▶ _Task to complete_: Can you output the material exactly as written, minus any pictures it holds?

▶ _Given material_:
———

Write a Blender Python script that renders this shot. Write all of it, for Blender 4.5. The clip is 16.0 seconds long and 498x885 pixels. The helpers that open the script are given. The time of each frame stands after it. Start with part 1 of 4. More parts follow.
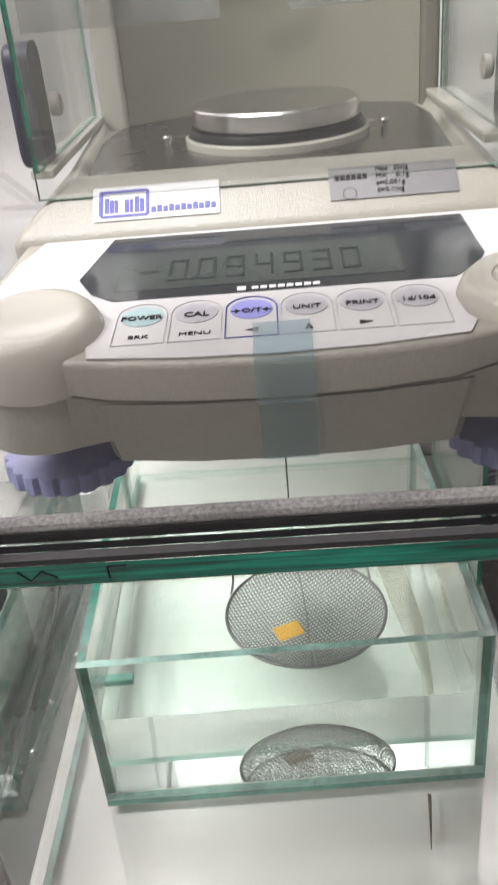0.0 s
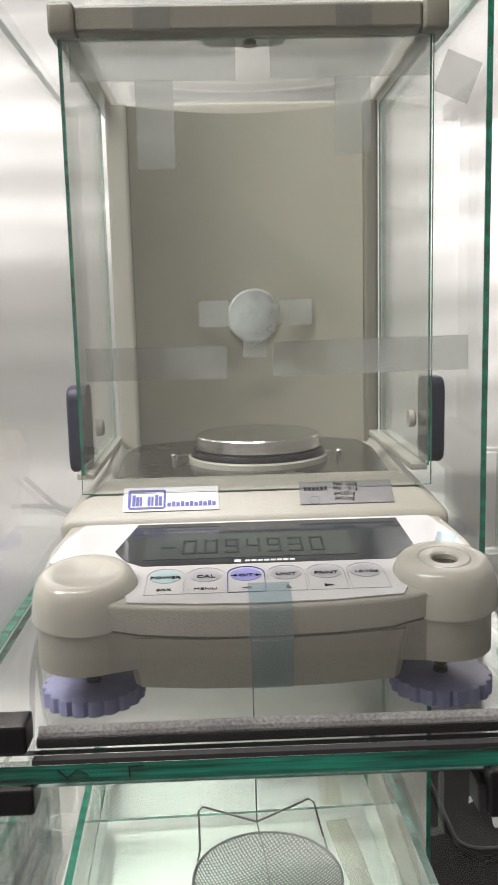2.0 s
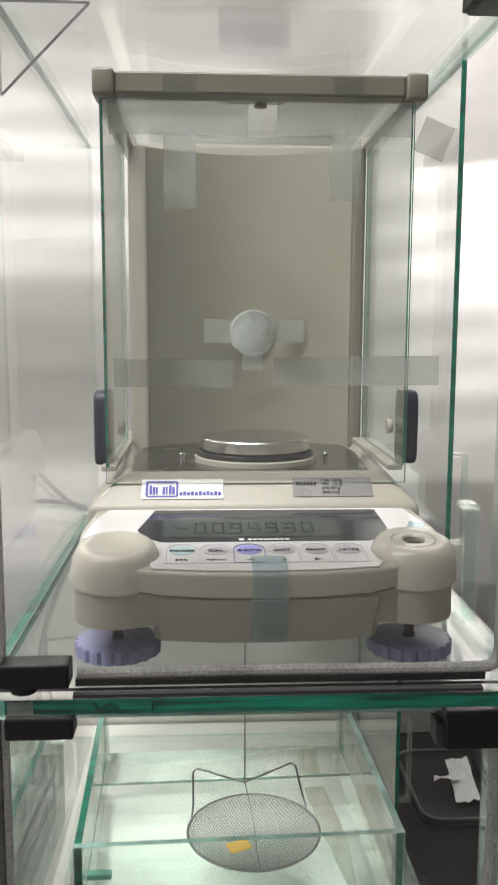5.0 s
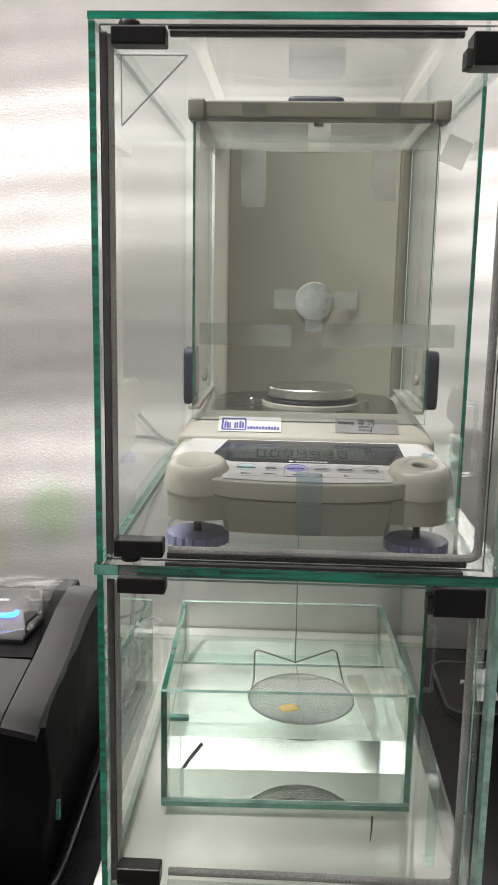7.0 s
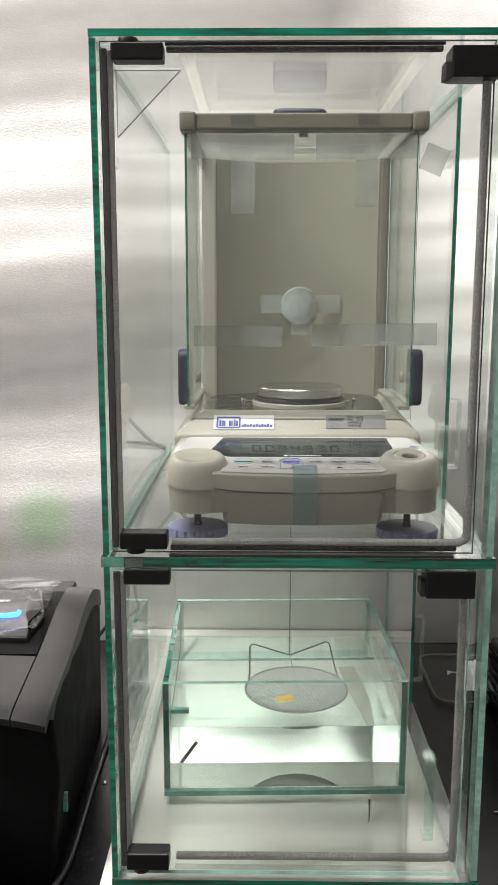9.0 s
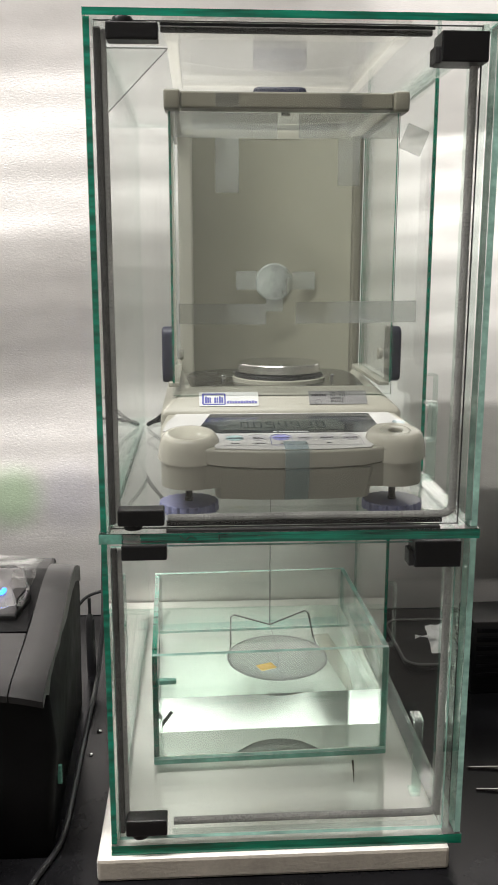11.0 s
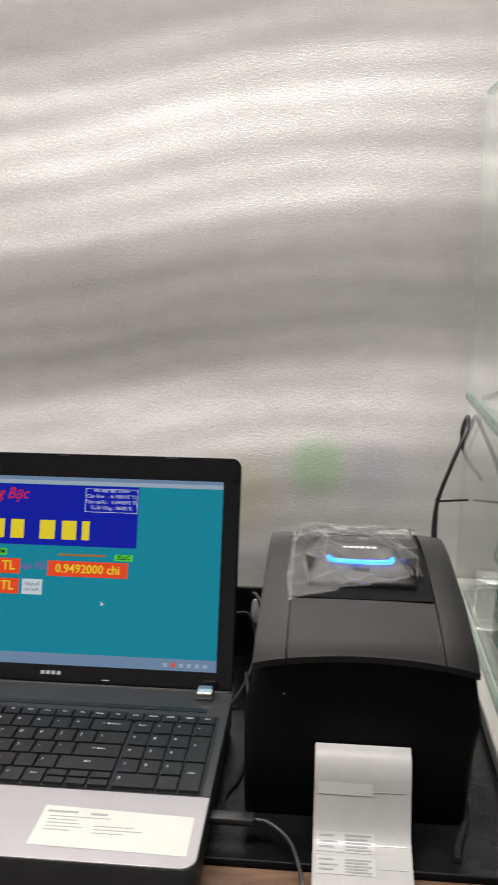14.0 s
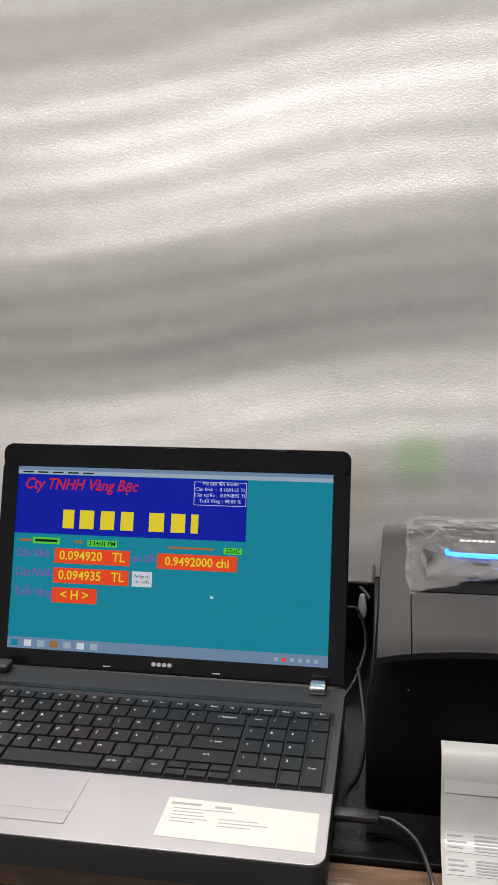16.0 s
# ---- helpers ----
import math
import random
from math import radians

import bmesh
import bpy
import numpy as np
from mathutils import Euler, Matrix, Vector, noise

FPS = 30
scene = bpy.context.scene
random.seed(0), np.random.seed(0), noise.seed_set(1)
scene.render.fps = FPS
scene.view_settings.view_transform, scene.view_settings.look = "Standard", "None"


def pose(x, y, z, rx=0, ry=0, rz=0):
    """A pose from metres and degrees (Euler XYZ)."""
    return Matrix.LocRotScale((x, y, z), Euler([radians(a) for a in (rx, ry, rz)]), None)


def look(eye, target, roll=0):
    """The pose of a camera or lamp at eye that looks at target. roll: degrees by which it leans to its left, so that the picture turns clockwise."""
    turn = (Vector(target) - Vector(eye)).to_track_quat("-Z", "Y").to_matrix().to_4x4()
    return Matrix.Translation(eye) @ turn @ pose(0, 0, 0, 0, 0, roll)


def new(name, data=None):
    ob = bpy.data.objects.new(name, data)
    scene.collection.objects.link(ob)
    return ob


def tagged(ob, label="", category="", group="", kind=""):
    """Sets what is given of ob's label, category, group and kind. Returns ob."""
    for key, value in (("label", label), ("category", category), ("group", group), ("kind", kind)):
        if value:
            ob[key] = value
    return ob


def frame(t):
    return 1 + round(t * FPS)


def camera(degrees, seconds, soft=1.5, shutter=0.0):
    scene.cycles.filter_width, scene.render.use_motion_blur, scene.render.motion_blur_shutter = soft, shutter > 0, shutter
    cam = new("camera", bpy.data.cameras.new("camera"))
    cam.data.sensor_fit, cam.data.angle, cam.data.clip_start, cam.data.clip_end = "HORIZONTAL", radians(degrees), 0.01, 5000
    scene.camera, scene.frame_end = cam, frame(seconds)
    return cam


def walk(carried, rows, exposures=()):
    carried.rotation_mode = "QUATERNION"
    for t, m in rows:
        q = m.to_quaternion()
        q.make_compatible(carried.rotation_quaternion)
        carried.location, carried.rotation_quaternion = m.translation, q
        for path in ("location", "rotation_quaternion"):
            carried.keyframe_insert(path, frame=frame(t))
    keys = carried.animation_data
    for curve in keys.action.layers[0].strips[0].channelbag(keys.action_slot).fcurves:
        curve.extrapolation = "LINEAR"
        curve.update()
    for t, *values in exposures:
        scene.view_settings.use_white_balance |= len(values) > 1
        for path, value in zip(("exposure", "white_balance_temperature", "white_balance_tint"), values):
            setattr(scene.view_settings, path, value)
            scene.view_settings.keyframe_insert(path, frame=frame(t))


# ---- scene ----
cam = camera(32.2, 16.0, shutter=0.5)
METRES, EYE, TILT, LEAN, TURN = 0.766, 1.218, 0.0, 0.0, 3.1
ROWS = [
    (0.0, 0.0, 0.0, 0.0, -2.63, -29.46, 4.67),
    (0.5, 0.0027, -0.022, 0.0068, -2.82, -25.21, 3.96),
    (1.0, 0.0021, -0.0549, 0.0123, -2.55, -18.33, 3.24),
    (1.5, -0.0135, -0.1069, 0.0219, -3.49, -11.33, 2.09),
    (2.0, -0.0314, -0.1435, 0.0233, -4.97, -8.77, 1.43),
    (2.5, -0.0549, -0.191, 0.024, -6.3, -8.09, 1.02),
    (3.0, -0.0598, -0.209, 0.0255, -7.41, -8.45, 0.36),
    (3.5, -0.0583, -0.2101, 0.0256, -7.22, -6.27, 0.22),
    (4.0, -0.0583, -0.2125, 0.0259, -7.05, -5.82, 0.31),
    (6.5, -0.0513, -0.3988, 0.0405, -1.94, -11.47, -1.28),
    (7.0, -0.0466, -0.4653, 0.0468, -0.29, -10.79, -1.0),
    (7.5, -0.0617, -0.4917, 0.0451, -1.49, -10.18, -0.69),
    (8.0, -0.065, -0.4962, 0.0392, -3.25, -11.42, -0.23),
    (8.5, -0.0714, -0.506, 0.0369, -3.09, -11.14, 0.12),
    (9.0, -0.0716, -0.5051, 0.0343, -2.3, -9.81, -0.06),
    (11.5, -0.1709, -0.5179, 0.0487, -6.83, -12.0, -0.05),
    (12.0, -0.24, -0.5085, 0.0519, -4.93, -11.93, -0.63),
    (12.5, -0.3242, -0.4972, 0.0477, -2.0, -12.6, -0.6),
    (13.0, -0.3538, -0.5018, 0.0441, -0.84, -13.18, -0.36),
    (13.5, -0.4001, -0.5041, 0.0476, 0.21, -13.47, -0.22),
    (14.0, -0.4605, -0.5051, 0.0439, 2.19, -13.66, -0.34),
    (14.5, -0.493, -0.5093, 0.0407, 3.61, -13.72, 0.47),
    (15.0, -0.5164, -0.5044, 0.0392, 4.67, -13.66, 0.7),
    (15.5, -0.5189, -0.5013, 0.0356, 5.66, -13.69, 1.02),
    (16.0, -0.519, -0.498, 0.0351, 6.47, -13.84, 1.02),
]
walk(cam, [(t, pose(0, 0, EYE, TILT, LEAN, TURN) @ pose(METRES * x, METRES * y, METRES * z, 90 + pitch, roll, yaw)) for t, x, y, z, yaw, pitch, roll in ROWS], exposures=[(0, 0.38, 6280, 17), (1.5, 0.27, 6370, 15), (4, 0.16, 6400, 12), (6.5, 0.12, 6425, 11), (7.2, 0.01, 6430, 11), (9, 0.04, 6430, 8), (12, 0.0, 6480, 8), (13, -0.24, 6480, 9), (14, -0.24, 6480, 9), (16, -0.22, 6480, 9)])

# ---- light ----
scene.cycles.transparent_max_bounces = 40
scene.cycles.transmission_bounces = 16
scene.cycles.max_bounces = 16
world = bpy.data.worlds.new("world")
scene.world = world
world.use_nodes = True
world.node_tree.nodes["Background"].inputs[0].default_value = (0.9, 0.95, 1.0, 1)
world.node_tree.nodes["Background"].inputs[1].default_value = 0.03


def area_lamp(name, at, target, sx, sy, watts, colour=(1.0, 0.97, 0.93)):
    data = bpy.data.lights.new(name, "AREA")
    data.shape, data.size, data.size_y, data.energy, data.color = "RECTANGLE", sx, sy, watts, colour
    ob = new(name, data)
    ob.matrix_world = look(at, target)
    return ob


# two ceiling tubes, one over the table and one along the left of the room
LAMP = (1.0, 0.945, 0.915)
area_lamp("ceiling_tube", (-0.75, 0.0, 2.62), (-0.75, 0.0, 0), 1.7, 0.15, 60, LAMP)
area_lamp("ceiling_tube", (-1.5, -0.7, 2.62), (-1.5, -0.7, 0), 0.15, 1.5, 11, LAMP)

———

▶ _Solution for this exercise_:
Write a Blender Python script that renders this shot. Write all of it, for Blender 4.5. The clip is 16.0 seconds long and 498x885 pixels. The helpers that open the script are given. The time of each frame stands after it. Start with part 1 of 4. More parts follow.
0.0 s
2.0 s
5.0 s
7.0 s
9.0 s
11.0 s
14.0 s
16.0 s
# ---- helpers ----
import math
import random
from math import radians

import bmesh
import bpy
import numpy as np
from mathutils import Euler, Matrix, Vector, noise

FPS = 30
scene = bpy.context.scene
random.seed(0), np.random.seed(0), noise.seed_set(1)
scene.render.fps = FPS
scene.view_settings.view_transform, scene.view_settings.look = "Standard", "None"


def pose(x, y, z, rx=0, ry=0, rz=0):
    """A pose from metres and degrees (Euler XYZ)."""
    return Matrix.LocRotScale((x, y, z), Euler([radians(a) for a in (rx, ry, rz)]), None)


def look(eye, target, roll=0):
    """The pose of a camera or lamp at eye that looks at target. roll: degrees by which it leans to its left, so that the picture turns clockwise."""
    turn = (Vector(target) - Vector(eye)).to_track_quat("-Z", "Y").to_matrix().to_4x4()
    return Matrix.Translation(eye) @ turn @ pose(0, 0, 0, 0, 0, roll)


def new(name, data=None):
    ob = bpy.data.objects.new(name, data)
    scene.collection.objects.link(ob)
    return ob


def tagged(ob, label="", category="", group="", kind=""):
    """Sets what is given of ob's label, category, group and kind. Returns ob."""
    for key, value in (("label", label), ("category", category), ("group", group), ("kind", kind)):
        if value:
            ob[key] = value
    return ob


def frame(t):
    return 1 + round(t * FPS)


def camera(degrees, seconds, soft=1.5, shutter=0.0):
    scene.cycles.filter_width, scene.render.use_motion_blur, scene.render.motion_blur_shutter = soft, shutter > 0, shutter
    cam = new("camera", bpy.data.cameras.new("camera"))
    cam.data.sensor_fit, cam.data.angle, cam.data.clip_start, cam.data.clip_end = "HORIZONTAL", radians(degrees), 0.01, 5000
    scene.camera, scene.frame_end = cam, frame(seconds)
    return cam


def walk(carried, rows, exposures=()):
    carried.rotation_mode = "QUATERNION"
    for t, m in rows:
        q = m.to_quaternion()
        q.make_compatible(carried.rotation_quaternion)
        carried.location, carried.rotation_quaternion = m.translation, q
        for path in ("location", "rotation_quaternion"):
            carried.keyframe_insert(path, frame=frame(t))
    keys = carried.animation_data
    for curve in keys.action.layers[0].strips[0].channelbag(keys.action_slot).fcurves:
        curve.extrapolation = "LINEAR"
        curve.update()
    for t, *values in exposures:
        scene.view_settings.use_white_balance |= len(values) > 1
        for path, value in zip(("exposure", "white_balance_temperature", "white_balance_tint"), values):
            setattr(scene.view_settings, path, value)
            scene.view_settings.keyframe_insert(path, frame=frame(t))


# ---- scene ----
cam = camera(32.2, 16.0, shutter=0.5)
METRES, EYE, TILT, LEAN, TURN = 0.766, 1.218, 0.0, 0.0, 3.1
ROWS = [
    (0.0, 0.0, 0.0, 0.0, -2.63, -29.46, 4.67),
    (0.5, 0.0027, -0.022, 0.0068, -2.82, -25.21, 3.96),
    (1.0, 0.0021, -0.0549, 0.0123, -2.55, -18.33, 3.24),
    (1.5, -0.0135, -0.1069, 0.0219, -3.49, -11.33, 2.09),
    (2.0, -0.0314, -0.1435, 0.0233, -4.97, -8.77, 1.43),
    (2.5, -0.0549, -0.191, 0.024, -6.3, -8.09, 1.02),
    (3.0, -0.0598, -0.209, 0.0255, -7.41, -8.45, 0.36),
    (3.5, -0.0583, -0.2101, 0.0256, -7.22, -6.27, 0.22),
    (4.0, -0.0583, -0.2125, 0.0259, -7.05, -5.82, 0.31),
    (6.5, -0.0513, -0.3988, 0.0405, -1.94, -11.47, -1.28),
    (7.0, -0.0466, -0.4653, 0.0468, -0.29, -10.79, -1.0),
    (7.5, -0.0617, -0.4917, 0.0451, -1.49, -10.18, -0.69),
    (8.0, -0.065, -0.4962, 0.0392, -3.25, -11.42, -0.23),
    (8.5, -0.0714, -0.506, 0.0369, -3.09, -11.14, 0.12),
    (9.0, -0.0716, -0.5051, 0.0343, -2.3, -9.81, -0.06),
    (11.5, -0.1709, -0.5179, 0.0487, -6.83, -12.0, -0.05),
    (12.0, -0.24, -0.5085, 0.0519, -4.93, -11.93, -0.63),
    (12.5, -0.3242, -0.4972, 0.0477, -2.0, -12.6, -0.6),
    (13.0, -0.3538, -0.5018, 0.0441, -0.84, -13.18, -0.36),
    (13.5, -0.4001, -0.5041, 0.0476, 0.21, -13.47, -0.22),
    (14.0, -0.4605, -0.5051, 0.0439, 2.19, -13.66, -0.34),
    (14.5, -0.493, -0.5093, 0.0407, 3.61, -13.72, 0.47),
    (15.0, -0.5164, -0.5044, 0.0392, 4.67, -13.66, 0.7),
    (15.5, -0.5189, -0.5013, 0.0356, 5.66, -13.69, 1.02),
    (16.0, -0.519, -0.498, 0.0351, 6.47, -13.84, 1.02),
]
walk(cam, [(t, pose(0, 0, EYE, TILT, LEAN, TURN) @ pose(METRES * x, METRES * y, METRES * z, 90 + pitch, roll, yaw)) for t, x, y, z, yaw, pitch, roll in ROWS], exposures=[(0, 0.38, 6280, 17), (1.5, 0.27, 6370, 15), (4, 0.16, 6400, 12), (6.5, 0.12, 6425, 11), (7.2, 0.01, 6430, 11), (9, 0.04, 6430, 8), (12, 0.0, 6480, 8), (13, -0.24, 6480, 9), (14, -0.24, 6480, 9), (16, -0.22, 6480, 9)])

# ---- light ----
scene.cycles.transparent_max_bounces = 40
scene.cycles.transmission_bounces = 16
scene.cycles.max_bounces = 16
world = bpy.data.worlds.new("world")
scene.world = world
world.use_nodes = True
world.node_tree.nodes["Background"].inputs[0].default_value = (0.9, 0.95, 1.0, 1)
world.node_tree.nodes["Background"].inputs[1].default_value = 0.03


def area_lamp(name, at, target, sx, sy, watts, colour=(1.0, 0.97, 0.93)):
    data = bpy.data.lights.new(name, "AREA")
    data.shape, data.size, data.size_y, data.energy, data.color = "RECTANGLE", sx, sy, watts, colour
    ob = new(name, data)
    ob.matrix_world = look(at, target)
    return ob


# two ceiling tubes, one over the table and one along the left of the room
LAMP = (1.0, 0.945, 0.915)
area_lamp("ceiling_tube", (-0.75, 0.0, 2.62), (-0.75, 0.0, 0), 1.7, 0.15, 60, LAMP)
area_lamp("ceiling_tube", (-1.5, -0.7, 2.62), (-1.5, -0.7, 0), 0.15, 1.5, 11, LAMP)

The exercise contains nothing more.